Written exercise
Write out each line that follows exactly as it stands, without the pictures.

Data lines
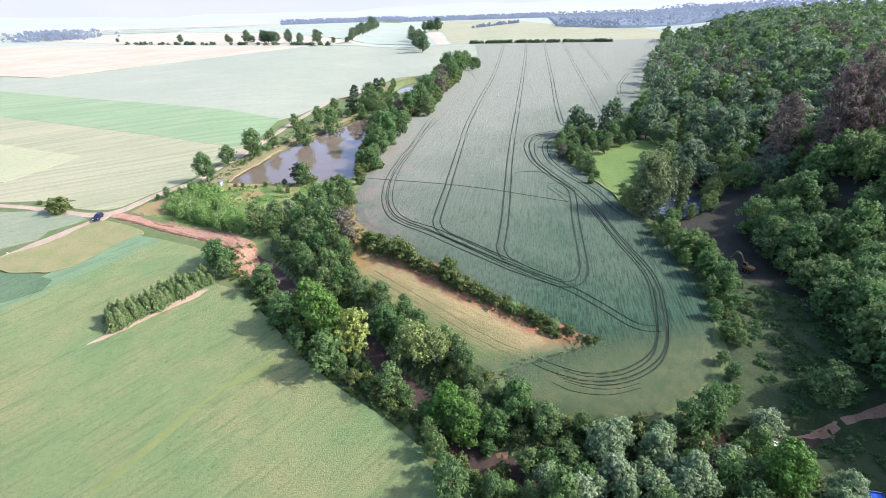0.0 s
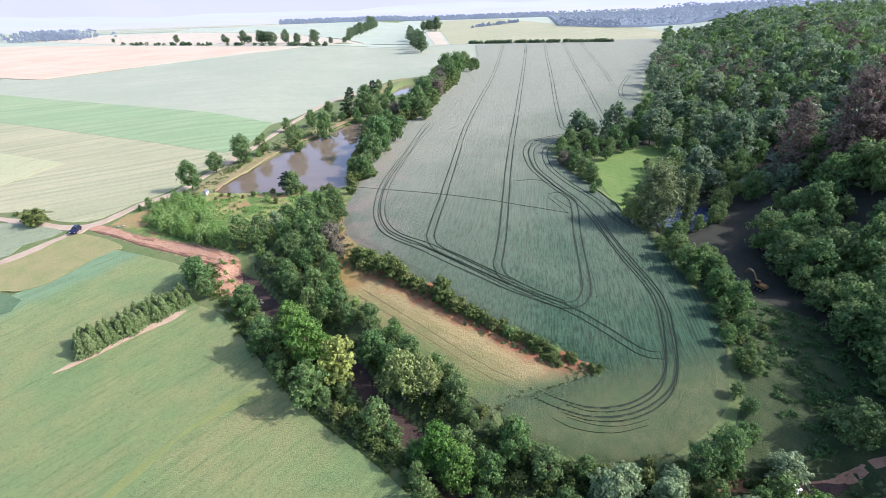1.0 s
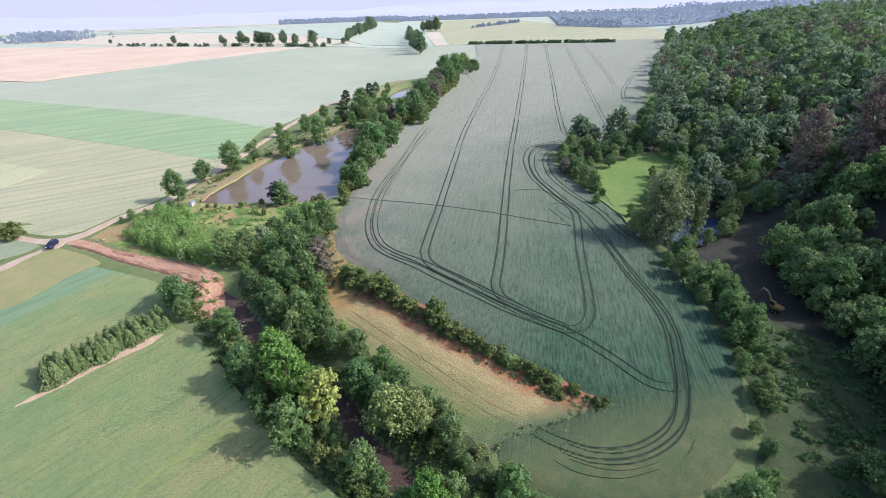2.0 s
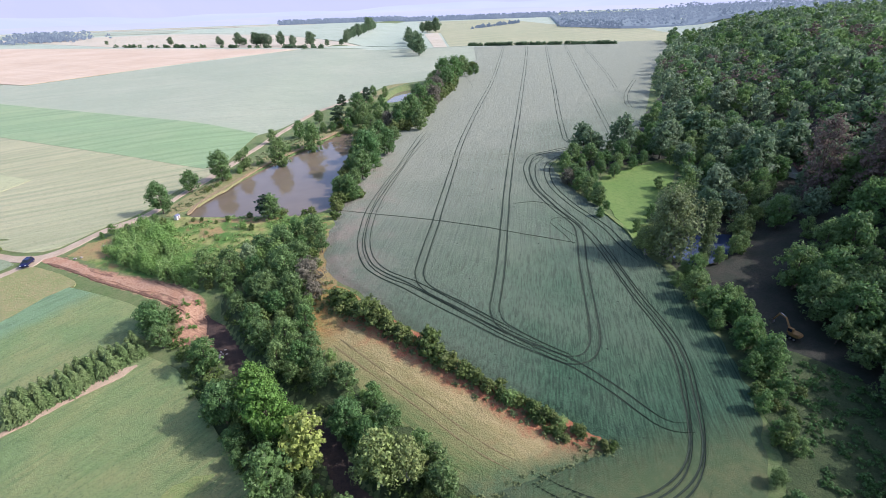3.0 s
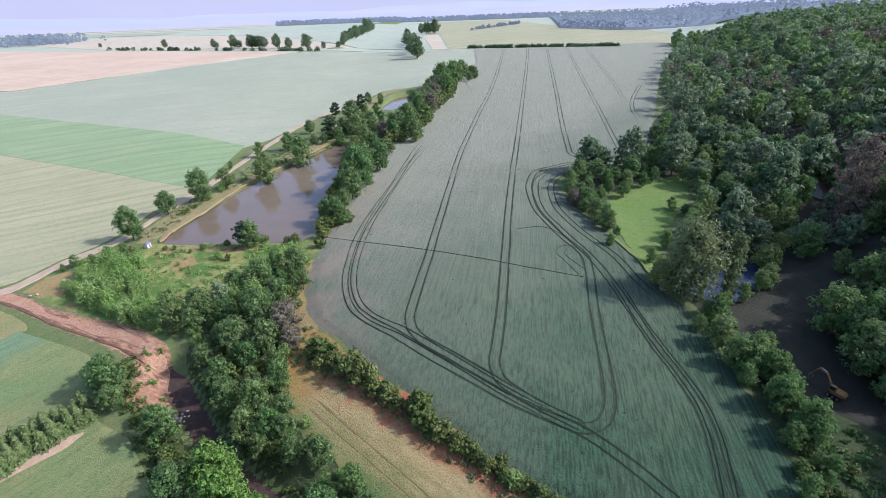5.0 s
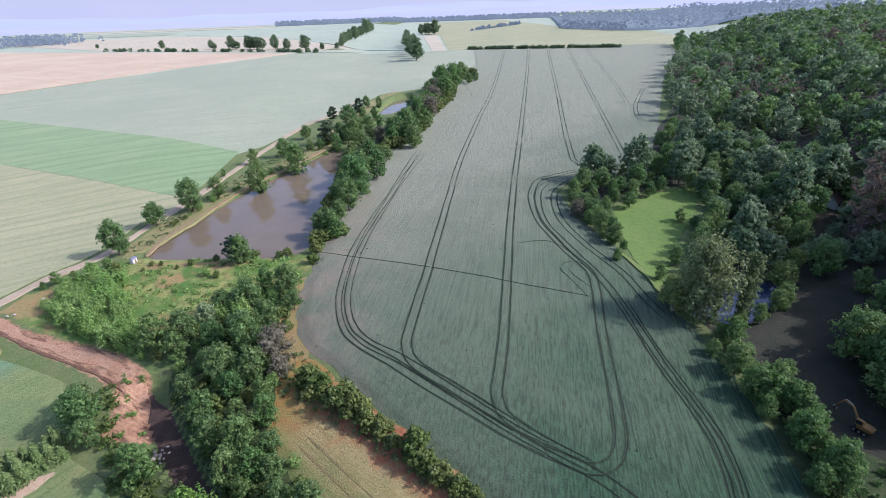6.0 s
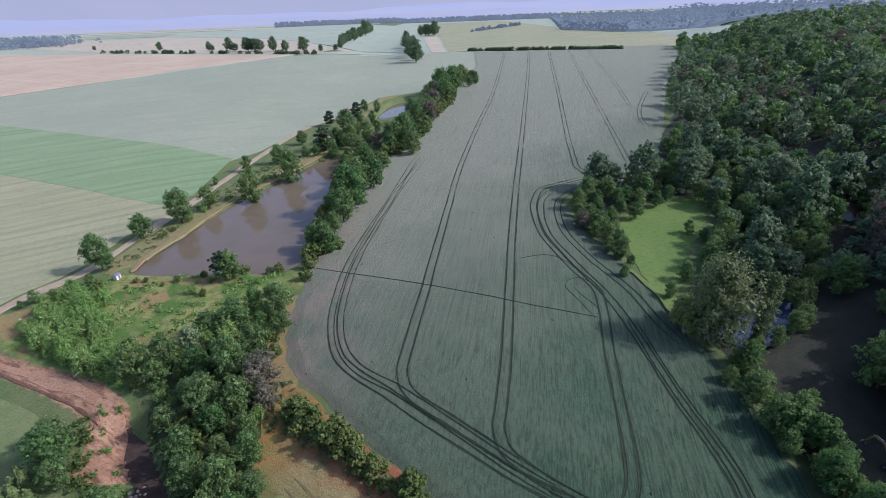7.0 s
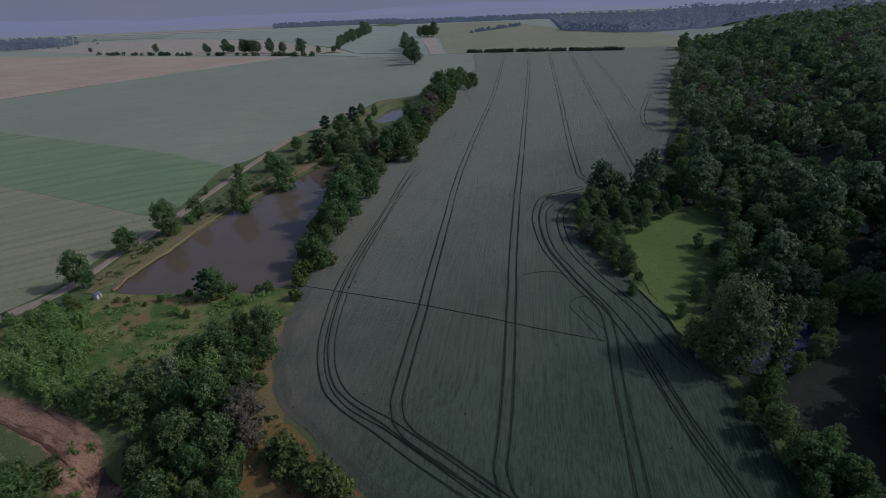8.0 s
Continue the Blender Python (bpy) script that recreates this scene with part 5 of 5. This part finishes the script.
def scatter(count, test, box, gap, seed):
    rng = np.random.default_rng(seed)
    cells, out = {}, []
    for _ in range(count * 40):
        x, y = rng.uniform(box[0], box[1]), rng.uniform(box[2], box[3])
        k = (int(x // gap), int(y // gap))
        if k in cells or not test(x, y):
            continue
        cells[k] = 1
        out.append((x, y))
        if len(out) >= count:
            break
    return out


WOODS = scatter(780, lambda x, y: hillside(x, y) and (x > 165 - 0.25 * abs(y - 170) or y > 270) and x < 0.8 * y + 62 and line_distance(x, y, VALLEY) > 12, (75, 480, 25, 640), 7.8, 5)
for k, mat in enumerate((HILL_HAZED, OAK, HILL_HAZED, ASH)):
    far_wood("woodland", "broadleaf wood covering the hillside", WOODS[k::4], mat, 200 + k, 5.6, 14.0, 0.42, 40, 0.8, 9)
far_wood("dying_woodland", "rust-tinged dying trees on the hillside", scatter(70, lambda x, y: hillside(x, y) and noise.noise((x * 0.02, y * 0.02, 3)) > 0.12, (150, 300, 90, 440), 9.0, 6), RUST, 220, 4.0, 16, 0.42, 40, 0.5, 9)
FAR_BLOCK = np.array([(224, 960), (294, 852), (420, 800), (700, 760), (700, 1500), (330, 1500)])
# glowing sheet added to close the gaps between the hazy far trees
sheet("far_wood_edge", [(224, 960), (294, 852), (420, 800), (700, 760), (900, 1500), (340, 1600)], HAZE_WOOD, 4.0, 40, "glowing haze-coloured sheet under the far wood", "wood", 0)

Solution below
0.0 s
1.0 s
2.0 s
3.0 s
5.0 s
6.0 s
7.0 s
8.0 s
Continue the Blender Python (bpy) script that recreates this scene with part 5 of 5. This part finishes the script.
def scatter(count, test, box, gap, seed):
    rng = np.random.default_rng(seed)
    cells, out = {}, []
    for _ in range(count * 40):
        x, y = rng.uniform(box[0], box[1]), rng.uniform(box[2], box[3])
        k = (int(x // gap), int(y // gap))
        if k in cells or not test(x, y):
            continue
        cells[k] = 1
        out.append((x, y))
        if len(out) >= count:
            break
    return out


WOODS = scatter(780, lambda x, y: hillside(x, y) and (x > 165 - 0.25 * abs(y - 170) or y > 270) and x < 0.8 * y + 62 and line_distance(x, y, VALLEY) > 12, (75, 480, 25, 640), 7.8, 5)
for k, mat in enumerate((HILL_HAZED, OAK, HILL_HAZED, ASH)):
    far_wood("woodland", "broadleaf wood covering the hillside", WOODS[k::4], mat, 200 + k, 5.6, 14.0, 0.42, 40, 0.8, 9)
far_wood("dying_woodland", "rust-tinged dying trees on the hillside", scatter(70, lambda x, y: hillside(x, y) and noise.noise((x * 0.02, y * 0.02, 3)) > 0.12, (150, 300, 90, 440), 9.0, 6), RUST, 220, 4.0, 16, 0.42, 40, 0.5, 9)
FAR_BLOCK = np.array([(224, 960), (294, 852), (420, 800), (700, 760), (700, 1500), (330, 1500)])
# glowing sheet added to close the gaps between the hazy far trees
sheet("far_wood_edge", [(224, 960), (294, 852), (420, 800), (700, 760), (900, 1500), (340, 1600)], HAZE_WOOD, 4.0, 40, "glowing haze-coloured sheet under the far wood", "wood", 0)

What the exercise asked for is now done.